The Truth About Marilyn Monroe's Unlikely Marriage To Arthur Miller

The pairing was definitely an oddball one, on the surface, at least. What was a young Hollywood starlet doing with a nerdy writer 11 years her senior? Marilyn Monroe could have had any man she wanted, but she went with playwright Arthur Miller? Even though it only lasted a short few years, as celebrity marriages are wont to do, there was initially something that brought this disparate couple together.

Then, as now, the press reveled in the apparently mismatched couple. They were called "the Hourglass and the Egghead." Their union was described in one magazine as "the most unlikely marriage since the Owl and the Pussycat," in reference to the 1871 nonsense poem written by Edward Lear, which tells of a cat and an owl who elope and sail away "for a year and a day, / To the land where the Bong-Tree grows." Taking an unsurprisingly less poetic approach to its confusion, the Daily Mail wrote, "She was a sex symbol and he was an aloof intellectual. Why did Marilyn Monroe marry a misfit?" A writer for The Ringer tried to think of a modern match that would be on par with the disparity of the Monroe/Miller union and came up with "if Kim Kardashian married Ta-Nehesi Coates," but that comparison seems a bit insulting to Monroe. Considering the celebrity pair continues to confound the hoi polloi decades later, exactly how did the misfit marriage between Marilyn Monroe and Arthur Miller even get started?

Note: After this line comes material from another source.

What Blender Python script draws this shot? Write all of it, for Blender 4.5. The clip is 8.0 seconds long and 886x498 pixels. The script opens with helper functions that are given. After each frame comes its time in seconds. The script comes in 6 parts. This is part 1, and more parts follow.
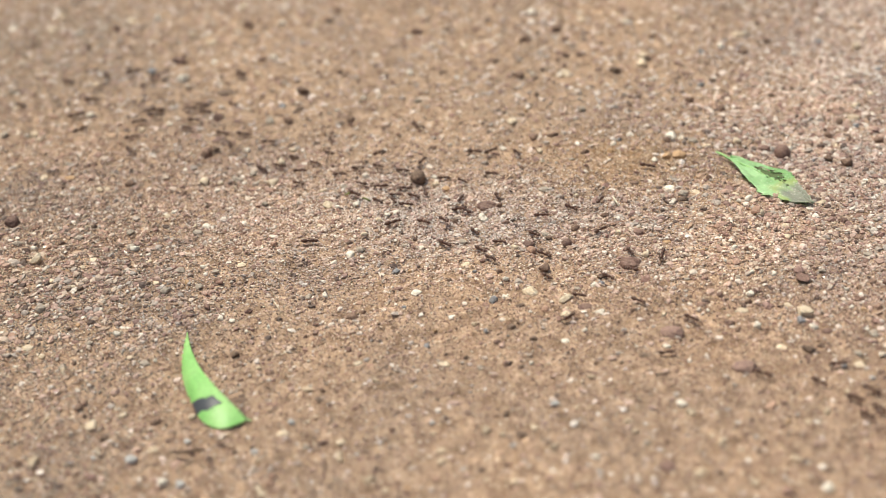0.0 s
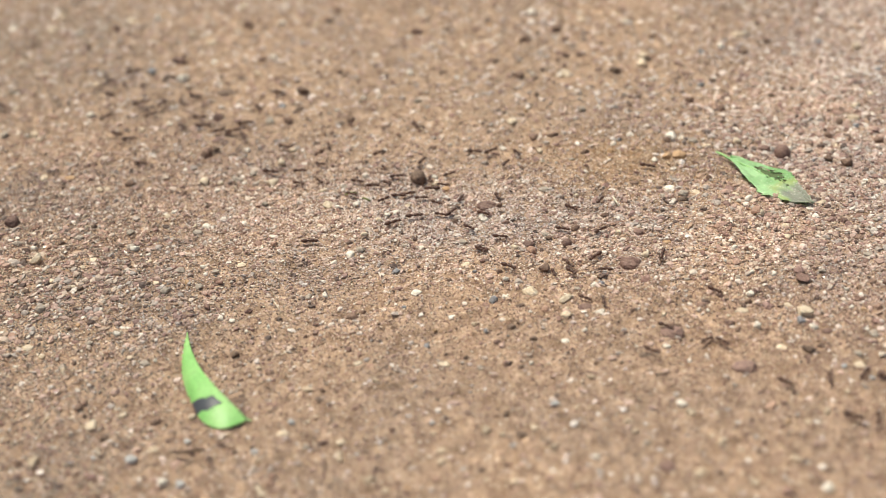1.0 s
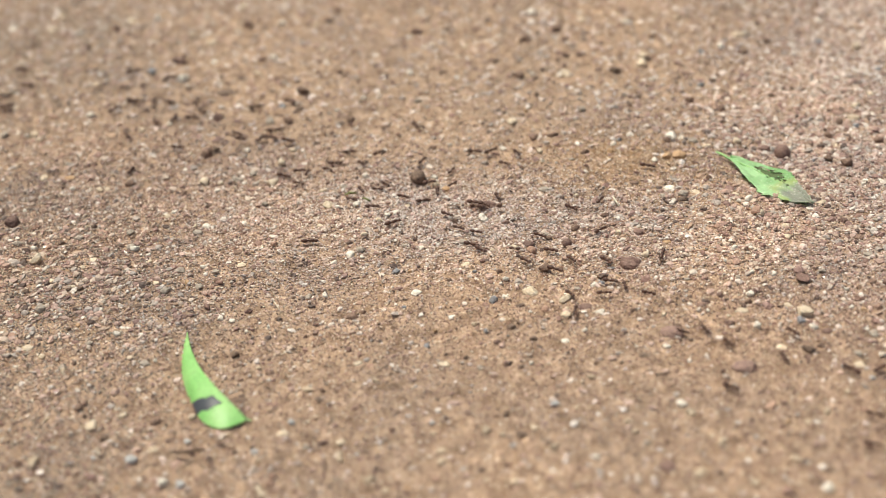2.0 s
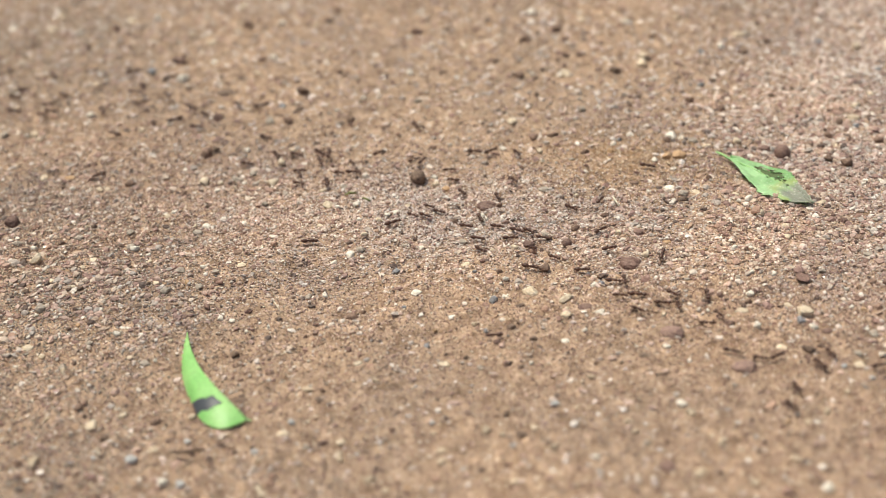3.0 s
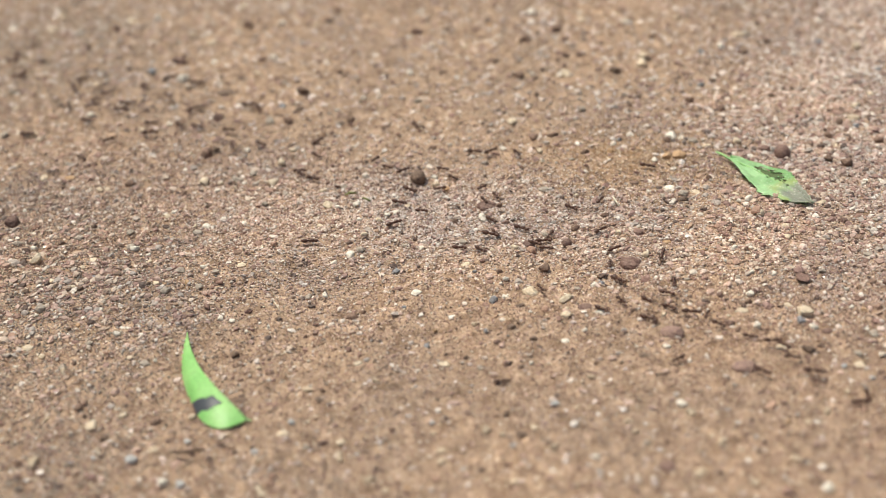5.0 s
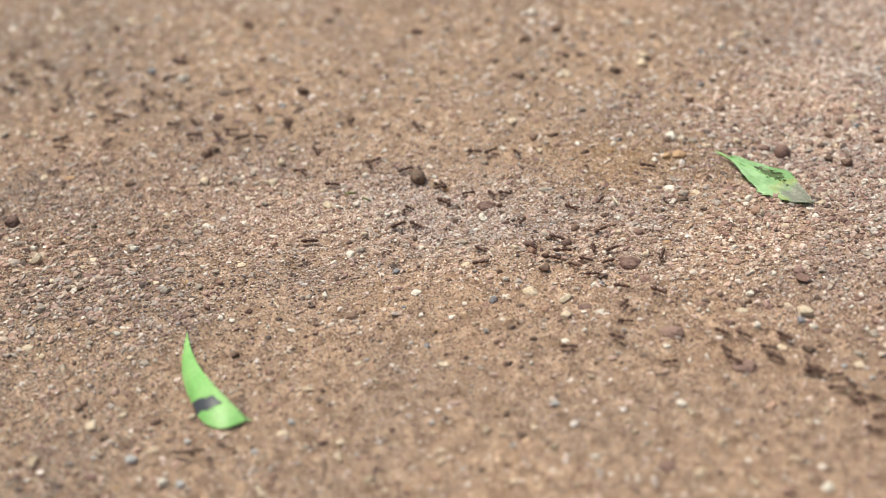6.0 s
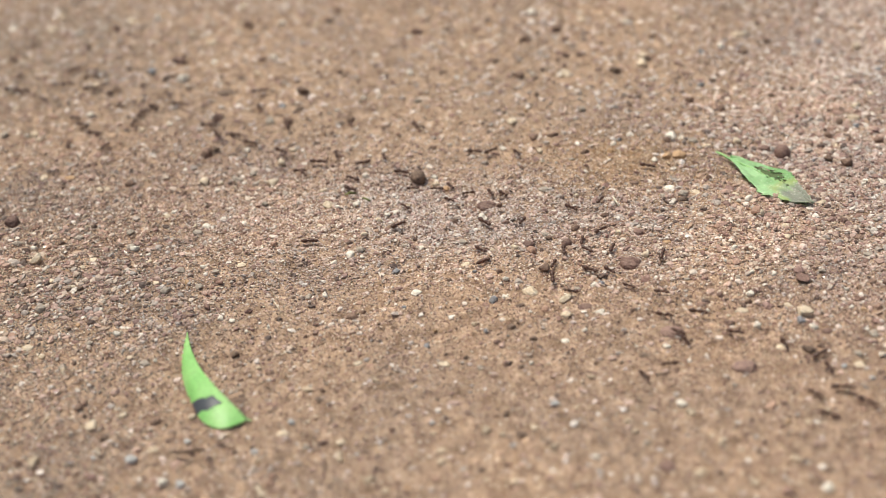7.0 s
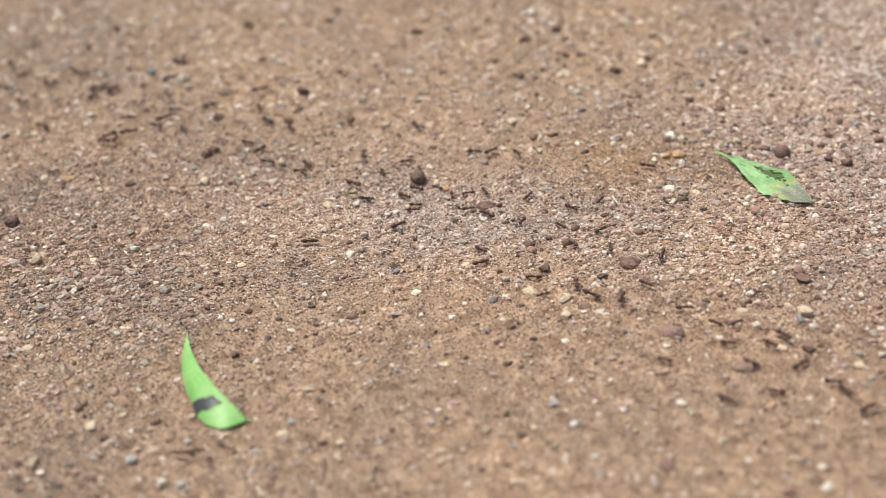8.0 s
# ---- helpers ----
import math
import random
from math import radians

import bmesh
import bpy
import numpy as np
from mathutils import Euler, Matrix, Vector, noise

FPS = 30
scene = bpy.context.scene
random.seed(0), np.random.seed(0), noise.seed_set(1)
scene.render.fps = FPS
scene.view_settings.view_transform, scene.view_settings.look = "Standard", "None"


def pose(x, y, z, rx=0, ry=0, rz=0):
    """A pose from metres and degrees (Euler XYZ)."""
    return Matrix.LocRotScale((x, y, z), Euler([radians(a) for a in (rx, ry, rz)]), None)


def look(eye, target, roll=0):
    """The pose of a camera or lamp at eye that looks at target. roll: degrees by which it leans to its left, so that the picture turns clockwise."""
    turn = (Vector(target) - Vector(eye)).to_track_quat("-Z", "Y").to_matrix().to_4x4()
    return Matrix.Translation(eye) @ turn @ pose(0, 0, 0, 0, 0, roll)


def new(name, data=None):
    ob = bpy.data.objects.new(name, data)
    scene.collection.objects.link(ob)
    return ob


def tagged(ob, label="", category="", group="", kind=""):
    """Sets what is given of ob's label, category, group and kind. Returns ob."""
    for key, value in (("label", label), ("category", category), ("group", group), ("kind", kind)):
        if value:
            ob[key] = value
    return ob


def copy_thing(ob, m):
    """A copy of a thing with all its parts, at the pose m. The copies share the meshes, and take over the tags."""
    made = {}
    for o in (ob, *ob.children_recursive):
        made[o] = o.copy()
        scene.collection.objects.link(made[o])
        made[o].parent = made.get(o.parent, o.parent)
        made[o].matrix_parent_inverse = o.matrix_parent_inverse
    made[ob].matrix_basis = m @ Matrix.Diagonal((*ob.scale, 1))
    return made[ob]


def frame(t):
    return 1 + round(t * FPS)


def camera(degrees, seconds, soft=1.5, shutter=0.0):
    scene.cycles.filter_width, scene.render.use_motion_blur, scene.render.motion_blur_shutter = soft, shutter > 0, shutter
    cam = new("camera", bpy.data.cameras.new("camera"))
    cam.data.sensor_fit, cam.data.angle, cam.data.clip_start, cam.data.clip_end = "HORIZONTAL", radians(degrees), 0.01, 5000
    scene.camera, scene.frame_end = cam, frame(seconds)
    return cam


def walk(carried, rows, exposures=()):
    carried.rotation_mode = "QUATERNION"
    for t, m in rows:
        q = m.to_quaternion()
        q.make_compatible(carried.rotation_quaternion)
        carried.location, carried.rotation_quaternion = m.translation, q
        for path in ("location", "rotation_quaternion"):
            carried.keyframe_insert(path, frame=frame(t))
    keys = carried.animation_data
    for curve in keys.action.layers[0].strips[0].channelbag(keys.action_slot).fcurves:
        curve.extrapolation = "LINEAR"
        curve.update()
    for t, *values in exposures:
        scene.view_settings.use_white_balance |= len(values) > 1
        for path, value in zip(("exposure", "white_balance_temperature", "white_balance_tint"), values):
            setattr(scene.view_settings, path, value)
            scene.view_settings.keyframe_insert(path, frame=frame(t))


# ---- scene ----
# camera: stands still, close over the sandy ground, looking down about 30 degrees
cam = camera(35, 8.0, soft=0.7, shutter=0.4)
EYE = (0.0, -0.7794, 0.45)
walk(cam, [(0.0, look(EYE, (0, 0, 0), -4.5)), (8.0, look(EYE, (0, 0, 0), -4.5))],
     exposures=[(0.0, 0.45, 6670, 1), (4.0, 0.39, 6600, 1), (8.0, 0.34, 6480, 3)])
cam.data.dof.use_dof = True
cam.data.dof.focus_distance = 0.895
cam.data.dof.aperture_fstop = 3.9

# light: open shade under a bright, hazy sky
world = bpy.data.worlds.new("sky")
scene.world = world
world.use_nodes = True
sky = world.node_tree.nodes.new("ShaderNodeTexSky")
sky.sky_type, sky.sun_disc = "NISHITA", False
sky.sun_elevation, sky.sun_rotation = radians(70), radians(-52)
sky.air_density, sky.dust_density = 1.0, 8.0
world.node_tree.nodes["Background"].inputs["Strength"].default_value = 0.088
world.node_tree.links.new(sky.outputs["Color"], world.node_tree.nodes["Background"].inputs["Color"])
sun = new("sun", bpy.data.lights.new("sun", "SUN"))
sun.data.energy, sun.data.angle, sun.data.color = 2.08, radians(13), (1.0, 0.95, 0.88)
sun.matrix_world = look((-0.45, 0.35, 1.55), (0, 0, 0))


# ---- materials ----
def material(name, rough=0.8, spec=0.3):
    m = bpy.data.materials.new(name)
    m.use_nodes = True
    b = m.node_tree.nodes["Principled BSDF"]
    b.inputs["Roughness"].default_value = rough
    b.inputs["Specular IOR Level"].default_value = spec
    return m, m.node_tree, b


def node(tree, kind, **values):
    n = tree.nodes.new("ShaderNode" + kind)
    for key, value in values.items():
        n.inputs[key.replace("_", " ")].default_value = value
    return n


def ramp(tree, source, stops, constant=False):
    n = tree.nodes.new("ShaderNodeValToRGB")
    n.color_ramp.interpolation = "CONSTANT" if constant else "LINEAR"
    while len(n.color_ramp.elements) < len(stops):
        n.color_ramp.elements.new(0.5)
    for e, (p, c) in zip(n.color_ramp.elements, stops):
        e.position, e.color = p, (*c, 1)
    tree.links.new(source, n.inputs["Fac"])
    return n.outputs["Color"]


def mix(tree, kind, fac, a, b):
    n = tree.nodes.new("ShaderNodeMix")
    n.data_type, n.blend_type = "RGBA", kind
    for value, socket in ((fac, n.inputs[0]), (a, n.inputs[6]), (b, n.inputs[7])):
        if isinstance(value, (int, float)):
            socket.default_value = value
        elif isinstance(value, tuple):
            socket.default_value = (*value, 1)
        else:
            tree.links.new(value, socket)
    return n.outputs[2]


def bump(tree, b, height, strength, distance):
    n = node(tree, "Bump", Strength=strength, Distance=distance)
    tree.links.new(height, n.inputs["Height"])
    tree.links.new(n.outputs["Normal"], b.inputs["Normal"])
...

Marilyn Monroe and Arthur Miller's first impressions

Just like the beginning of Frank Sinatra and Ava Gardner's relationship, Monroe and Miller felt a spark when they first met on a movie set in 1951. But they didn't get together right away. And although Monroe and Miller wouldn't marry each other for another five years, each of the two left a lasting impression on the other. (But the similarities between the two couples pretty much end there — with Frank and Ava, a world-famous, blue-eyed crooner with ties to the mafia hooking up with a beautiful actress makes a bit more pop culture sense.)

"You're the saddest girl I've ever met," Miller said to her as he took her hand. Weirdly meant as a compliment, it worked, and it brought a smile to her lips. "You're the only one who ever said that to me," Monroe said. Miller would write later on that they shook hands and "the shock of her body's motion sped through me." Monroe compared him in her own diary to "running into a tree ... like a cool drink of water when you've had a fever."

Riding high on the popularity of his Pulitzer Prize-winning play Death of a Salesman, Miller had watched her in a few takes and he told her that he thought she should act on the stage. Those in the production crew who heard him laughed, but Marilyn didn't. She'd been waiting for someone to see a different side of her.

Marilyn Monroe and Arthur Miller both had something the other lacked and wanted

No one ever seemed to have a problem understanding the relationship from Miller's side of things. Marilyn Monroe was the epitome of pop culture's idea of sexual attractiveness, and he was a heterosexual man. It was a no-brainer. But what did she see in him? Well, as the blog Finding Jackie pointed out in 2014, reading wasn't just something Marilyn Monroe did in front of the camera. She had a thing for the written word, and despite the "dumb blonde" image others typecast her into, she was quite well-read. A Pulitzer Prize winner attracting a bookworm actually makes quite a bit of sense. According to Vanity Fair, Monroe wrote, "I am so concerned about protecting Arthur I love him — and he is the only person — human being I have ever known that I could love not only as a man to which I am attracted to practically out of my senses about — but he [is] the only person ... that I trust as much as myself."

His ability to see a deeper side of her apparently didn't last long, unfortunately. She later found a journal entry of his in which he admitted that he was "disappointed" in her and that she "embarrassed" him in front of his other egghead friends. So although it was an unusual match, the length of their marriage was pretty average by Hollywood standards. The "misfits" got divorced in 1961.